Abstract
The opening up of the Indian economy through a series of neoliberal reforms since 1991 ushered in processes of globalization that have led to a rapidly changing socio-cultural environment in India. Economic growth, globalizing discourses, and new consumer choices have driven desires for new global-yet-Indian identities. An emerging consumer agency has allowed for the embodiment and performance of these identities at the site of the body, even as new spaces of consumption have necessitated new bodily dispositions and practices. In this paper, I focus on how access to new commodities and discourses has affected understandings of the modern Indian body. In particular, I concentrate on appearance and the notion of exercising consumer agency to be ‘presentable’ as a lens through which to examine broader aspects of the body in the creation of neoliberal subjects in India.
Acknowledgements
I am deeply grateful to my informants for their gracious participation. I also thank Drs. Mimi Nichter, Mark Nichter, and Sulabha Pathak for their inputs and critical reading of the manuscript.
Notes
1. Approved by the Institutional Review Board of the University of Arizona.
2. All informant and organization names are pseudonyms, except where indicated otherwise.
3. In fact, I was surprised that female informants repeatedly said that height (or lack of it) was not really a factor in their decisions regarding weeding out prospective spouses; overwhelmingly, being overweight or having a potbelly were the major appearance-related negatives when considering a partner through the arranged marriage process.
4. Anna, a fashion journalist, even told me that among those in fashion circles, an obsession with fairness was seen as a sign of provinciality.
5. Sonali said about wearing Bengal cotton saris to her information technology workplace, ‘A crisp Bengal cotton sari is so classy. It's power dressing, man!’ Her saris were work appropriate, and at the same time, no one seeing her in them could mistake her as provincial or frumpy.
6. See also Marcel Mauss's (Citation1973) ‘techniques of the body,’ which are ‘the ways in which from society to society men know how to use their bodies’ (p. 70), which Bourdieu drew from in his work on the habitus.

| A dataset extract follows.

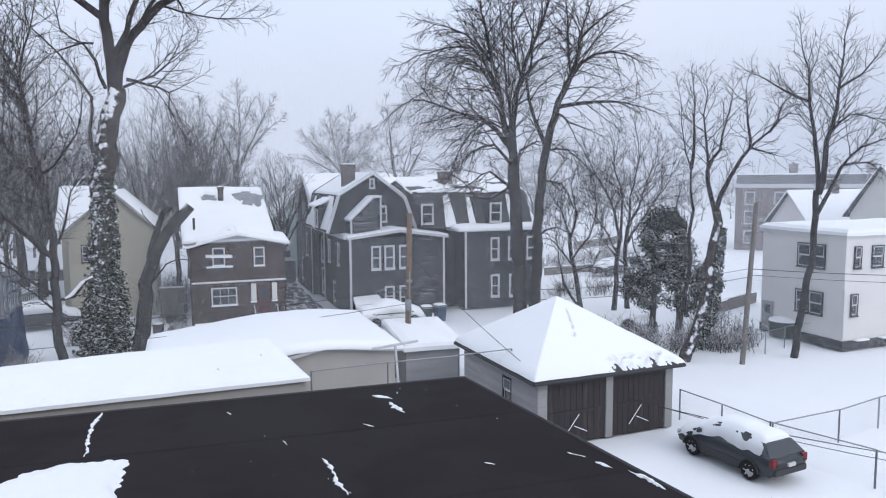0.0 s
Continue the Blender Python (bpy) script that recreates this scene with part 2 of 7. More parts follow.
def soft_box(x0, y0, z0, x1, y1, z1, r=0.02, bm=None):
    b2 = box(x0, y0, z0, x1, y1, z1)
    bmesh.ops.bevel(b2, geom=b2.edges[:], offset=r, segments=2, affect="EDGES", profile=0.5)
    if bm is None:
        return b2
    return merge(bm, b2)


def merge(bm, other):
    me = bpy.data.meshes.new("scratch")
    other.to_mesh(me)
    other.free()
    bm.from_mesh(me)
    bpy.data.meshes.remove(me)
    return bm


def prism(outline, axis, a, b, bm=None):
    """An outline in the two other axes (in xyz order), drawn out along one axis from a to b."""
    def at(p, d):
        return {"x": (d, p[0], p[1]), "y": (p[0], d, p[1]), "z": (p[0], p[1], d)}[axis]
    n = len(outline)
    v = [at(p, a) for p in outline] + [at(p, b) for p in outline]
    f = [tuple(range(n)), tuple(range(2 * n - 1, n - 1, -1))] + [(i, n + i, n + (i + 1) % n, (i + 1) % n) for i in range(n)]
    bm = solid(v, f, bm)
    bmesh.ops.recalc_face_normals(bm, faces=bm.faces[:])
    return bm


def tube(points, radii, sides=8, bm=None, cap=True):
    bm = bm or bmesh.new()
    pts = [Vector(p) for p in points]
    rings = []
    side = None
    for i, p in enumerate(pts):
        d = (pts[min(i + 1, len(pts) - 1)] - pts[max(i - 1, 0)]).normalized()
        if side is None:
            side = d.orthogonal().normalized()
        side = (side - d * side.dot(d)).normalized()
        other = d.cross(side)
        r = radii[i] if isinstance(radii, (list, tuple)) else radii
        rings.append([bm.verts.new(p + (side * math.cos(k * 2 * math.pi / sides) + other * math.sin(k * 2 * math.pi / sides)) * r) for k in range(sides)])
    for a, b in zip(rings, rings[1:]):
        for k in range(sides):
            bm.faces.new((a[k], a[(k + 1) % sides], b[(k + 1) % sides], b[k]))
    if cap:
        bm.faces.new(rings[0][::-1])
        bm.faces.new(rings[-1])
    return bm


def smooth(ob):
    ob.data.polygons.foreach_set("use_smooth", [True] * len(ob.data.polygons))
    return ob


def snow_slab(corners, thick=0.14, step=0.5, lip=0.09, rough=0.03, seed=0, over=0.05, bare=None):
    """Snow lying on a four-cornered surface (corners in order round it), thick in the middle and rounded off at its edges."""
    a, b, c, d = (Vector(p) for p in corners)
    u_n = max(2, int(((b - a).length + (c - d).length) / 2 / step))
    v_n = max(2, int(((d - a).length + (c - b).length) / 2 / step))
    us = [0.0] + [min(1, 0.02 + 0.96 * i / u_n) for i in range(u_n + 1)] + [1.0]
    vs = [0.0] + [min(1, 0.02 + 0.96 * i / v_n) for i in range(v_n + 1)] + [1.0]
    lu, lv = (b - a).length, (d - a).length
    bm = bmesh.new()
    top = []
    for v in vs:
        row = []
        for u in us:
            p = (a * (1 - u) + b * u) * (1 - v) + (d * (1 - u) + c * u) * v
            e = min(u * lu, (1 - u) * lu, v * lv, (1 - v) * lv)
            k = min(1.0, e / max(lip, 0.01))
            h = thick * (0.35 + 0.65 * math.sqrt(k * (2 - k)))
            h += rough * noise.noise(Vector((p.x * 0.9 + seed, p.y * 0.9, p.z))) * (0.4 + k)
            if e < 0.001:
                m = (a + b + c + d) / 4
                out = (p - m)
                out.z = 0
                p = p + out.normalized() * over * (0.6 + 0.8 * noise.noise(Vector((p.x * 1.3, p.y * 1.3, seed + 7))))
                h *= 0.75
            h = max(h, 0.02)
            if bare and bare(p):
                h = -0.04
            row.append(bm.verts.new((p.x, p.y, p.z + h)))
        top.append(row)
    for i in range(len(vs) - 1):
        for j in range(len(us) - 1):
            bm.faces.new((top[i][j], top[i][j + 1], top[i + 1][j + 1], top[i + 1][j]))
    rim = [top[0][j] for j in range(len(us))] + [top[i][-1] for i in range(1, len(vs))] + [top[-1][j] for j in range(len(us) - 2, -1, -1)] + [top[i][0] for i in range(len(vs) - 2, 0, -1)]
    low = [bm.verts.new((v.co.x, v.co.y, v.co.z - 0.06 - thick * 0.5)) for v in rim]
    for k in range(len(rim)):
        n = (k + 1) % len(rim)
        bm.faces.new((rim[n], rim[k], low[k], low[n]))
    bmesh.ops.recalc_face_normals(bm, faces=bm.faces[:])
    return bm


def roof_plate(corners, thick=0.12):
    """A roof plane: four corners (or three) drawn down by its thickness."""
    top = [Vector(p) for p in corners]
    low = [p - Vector((0, 0, thick)) for p in top]
    n = len(top)
    bm = solid(top + low, [tuple(range(n)), tuple(range(2 * n - 1, n - 1, -1))] + [(i, n + i, n + (i + 1) % n, (i + 1) % n) for i in range(n)])
    bmesh.ops.recalc_face_normals(bm, faces=bm.faces[:])
    return bm


class Face:
    """An upright wall plane: u runs along it, w stands out of it. way: the way it looks, one of -y, +y, -x, +x; at: its place on that axis."""

    def __init__(self, way, at):
        self.way, self.at = way, at

    def p(self, u, z, w=0.0):
        if self.way == "-y":
            return (u, self.at - w, z)
        if self.way == "+y":
            return (u, self.at + w, z)
        if self.way == "-x":
            return (self.at - w, u, z)
        return (self.at + w, u, z)

    def box(self, u0, z0, w0, u1, z1, w1, bm=None):
        a, b = self.p(u0, z0, w0), self.p(u1, z1, w1)
        return box(min(a[0], b[0]), min(a[1], b[1]), min(a[2], b[2]), max(a[0], b[0]), max(a[1], b[1]), max(a[2], b[2]), bm)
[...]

7. Fairness in particular has always been prized in this regard.
8. Name used with permission.
9. As mentioned before, scholars of South Asia have detailed a new visibility for the urban middle classes in post-liberalization India, especially as agents of the nation on the world stage (Fernandes, Citation2000a; McGuire, Citation2011; Radhakrishnan, Citation2011). Even as marketers targeted the ‘exploding Indian middle class’ through the identity of the global Indian, the urban ‘Indian middle class’ came to represent the nation in national discourse.
10. As several South Asianists have pointed out, pinning down what constitutes the middle class, especially in post-liberalization India, is notoriously difficult (Beteille, Citation2001; Fernandes, Citation2000b, Citation2006; Fernandes & Heller, Citation2006; Mazzarella, Citation2005; McGuire, Citation2011; Radhakrishnan, Citation2009). The ‘Indian Middle Class’ is not an economic bracket but rather a powerful discursive and performative socioeconomic category. Practices of consumption are critical to the performance of middle classness; Leela Fernandes (Citation2006) remarks that ‘a range of representational practices centered around particular characteristics of consumption, style, and social distinction’ (p. 141) announce middle-class status. I follow Beteille (Citation2001) and the opinions of most of my informants in defining middle-class status as comprising non-manual employment, ease with spoken English, and some measure of formal education.
11. Access and availability were also important in this regard. Most informants saw products in malls or stores and then decided to experiment with them, particularly based on the looks displayed on mannequins, posters, or advice from sales staff. Finding the clothes or products that they observed in English-language programming in locations around them rendered those products or that styling more relevant and applicable to their own lives.
12. It is telling that informants often referred to people who they deemed to be not presentable as ‘behenji [North Indian term for older sister],’ ‘auntyji,’ ‘uncle,’ ‘amma [South Indian term for mother],’ ‘mami [aunt],’ or ‘Govinda [a portly actor from the early 1990s famous for playing unsophisticated, rural characters].’ All these terms not only reference provinciality, but they also index a generational divide; being of the older generation automatically connotes frumpiness, a lack of sophistication, and a lack of presentability.
13. Or, in his words, ‘advanced liberal’.